Former Prison Official Cops To Smuggling Contraband Into Manhattan Federal Lockup

A former Bureau of Prisons case manager has pleaded guilty to charges that she conspired with an inmate to smuggle contraband into the federal lockup in downtown Manhattan, which has regularly housed terrorists, mobsters, and narcotics kingpins.

During a hearing Wednesday in U.S. District Court, Nydia Ciancioso copped to a felony count related to her receipt of “unlawful gratuities” to smuggle cell phones and narcotics into the Metropolitan Correctional Center, where she began working in 1988.

The 41-year-old Ciancioso, pictured in the above mug shot, resigned her MCC post following her arrest last July. While Ciancioso could face a maximum of five years in prison, her plea agreement, signed January 18, indicates that her sentencing guidelines range is between eight and 14 months.

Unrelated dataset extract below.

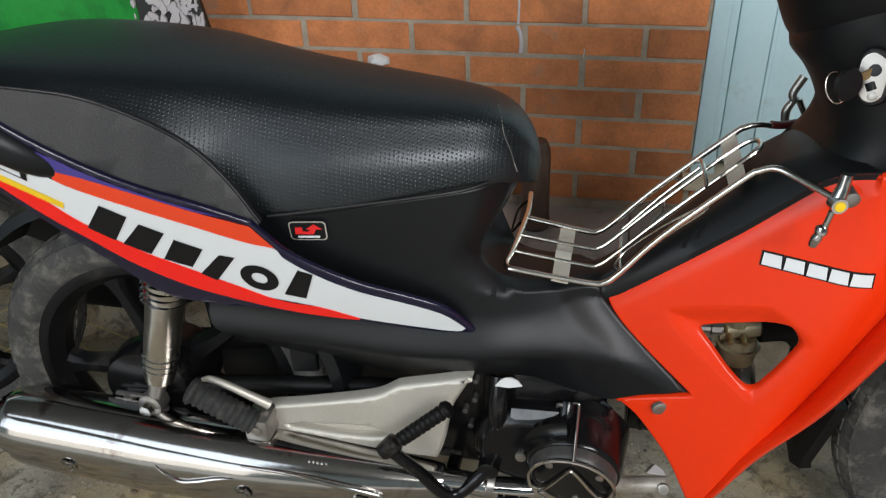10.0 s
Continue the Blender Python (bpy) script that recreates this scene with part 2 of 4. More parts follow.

As TSG reported last September, a trusted prison orderly who worked for Ciancioso was central to the smuggling operation. Jorge “Geo” Torres, a convicted drug trafficker, arranged for a relative to provide cash to Ciancioso in return for the introduction of contraband into the MCC.

Ciancioso was arrested after accepting $2500--the rate for a smuggled cell phone—from Torres’s relative, who was cooperating with federal agents.

Torres, who was transferred out of the MCC the day of Ciancioso’s arrest, was sentenced in September to 24 years in prison for his role in a Bronx-based narcotics trafficking ring. As a manager of the drug gang, Torres was charged with murdering a competing drug dealer who encroached on his crew’s territory.

Torres has not been charged for his role in the prison smuggling operation.